Syrian refugees in Turkey left in anguish over their future

A new wave of economic turbulence has put Turkey's 3.7 million Syrian population under enormous strain

Beta V.1.0 - Powered by automated translation

Samira hears the same message from Turkish politicians on the television day and night: Syrian refugees like her must return home. But her home near Damascus is still not safe, she says.

The 44-year-old from Ghouta is one of the hundreds of thousands of refugees in Turkey's Sanliurfa province, which shares a long border with Syria.

Civil war in Samira's homeland is estimated to have killed nearly half a million people and displaced millions since it began with a brutal crackdown of anti-government protests in 2011.

Turkey has fervently opposed Syrian President Bashar Al Assad, backing rebels calling for his removal and opening its doors to refugees.

But a new wave of economic turbulence, which has caused inflation to surge and made the value of the lira drop, has put Turkey's 3.7 million Syrian population under enormous strain.

Samira said she has never felt so much pressure since she fled to Turkey in 2019.

"I don't think about going back, they destroyed our house. The situation is bad over there," she told AFP from her modest ground floor flat in the city of Sanliurfa, which is home to about half a million Syrian refugees ― a quarter of the province's population.

Refugees fear they will be used as a scapegoat for Turkey's problems in the 2023 electoral campaign, as President Recep Tayyip Erdogan faces rising public anger over their presence.

The main opposition, the Republican People's Party (CHP), has promised to send them back to Syria, while the leader of the far-right Victory Party has admitted funding a viral social media video aimed at scaring Turks about a "silent invasion" of migrants.

Earlier this month, Mr Erdogan said Ankara was aiming to encourage a million Syrian refugees to return to "safe zones" on the Turkey-Syria border by building them housing and local infrastructure.

"'Send Syrians back, send Syrians back!' This is what we hear on television from morning to evening," said Samira, sitting on a cushion on the floor. She did not want to use her full name.

"Why don't they like us? We try to build a life here, we try to stand on our own feet. Politicians use us as election campaign material," she said.

Despite pressure from opposition parties, Mr Erdogan has pledged that Turkey will not force Syrian refugees back and "will not throw them into the lap of murderers".

Members of a Syrian refugee family sit outside their home at the Boynuyogun refugee camp in Hatay, Turkey. Getty Images

But his assurances are not allaying their fears.

A few metres from Samira's house, Umm Mohamed, 43, who runs a grocery store selling Syrian bread, fava and olives, cannot understand the turn of the tide in society.
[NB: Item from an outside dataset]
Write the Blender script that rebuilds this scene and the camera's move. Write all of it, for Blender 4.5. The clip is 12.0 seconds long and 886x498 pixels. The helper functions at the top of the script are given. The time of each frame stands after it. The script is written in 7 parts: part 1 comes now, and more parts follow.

"We are very scared", she said, standing behind the counter, her eyes looking timid beneath a black veil.

"We feel the pressure. As foreigners, we have to be polite all the time."

Umm Mohamed's husband defected from Mr Al Assad's army. "We can't go back," she said. "They would kill us."

Fatima Ibrahim, in her early 30s, married a Syrian refugee after fleeing to Turkey nine years ago. The economic fallout is hitting them just as hard as the Turks, she said.

Her husband lost his job as a blacksmith during the Covid pandemic. Two weeks ago he found a job as a farmer in central Konya province ― 700 kilometres from Sanliurfa.

"Employers pay us less, so locals are annoyed, blaming us for accepting a wage less than theirs," she said, sitting next to her three young sons.

"Sometimes we hear from the locals that we should go back, that we have caused them to lose their jobs," she said.

"Some people tell us, 'Syria is better now, why don't you go back? Everything gets so expensive because of you.' That makes me feel so bad."

But returning to Syria is not a possibility for Ms Ibrahim.

"I will never go back. I will either stay here or flee to Europe. There's no third option," she said.

The Boynuyogun refugee camp, which houses about 8,500 refugees from northern Syria, in Hatay. Getty Images

Ms Ibrahim said she maintains a low profile in public to avoid trouble, keeping contact with locals to a minimum.

"I don't visit my neighbours, and they don't visit my home. We don't mingle," she said.

Haifa, 39, an English teacher from Aleppo, has fluent Turkish after nine years here, and avoids speaking Arabic in public so as not to attract attention.

"I want to keep myself safe," she told AFP, referring to the time when she was exposed to verbal assaults on the street.

"Political issues affect us more than the economy," she said.

Since 2016, the Turkish army has launched military operations in Syria, battling outlawed Kurdish militants and ISIS extremists.

Haifa said: "Some people tell us 'go back to your country, you're having fun while our soldiers are dying there'".

"You think it is easy to leave everything behind you? Your memories, your house, everything. You cannot even visit your mother or father's grave."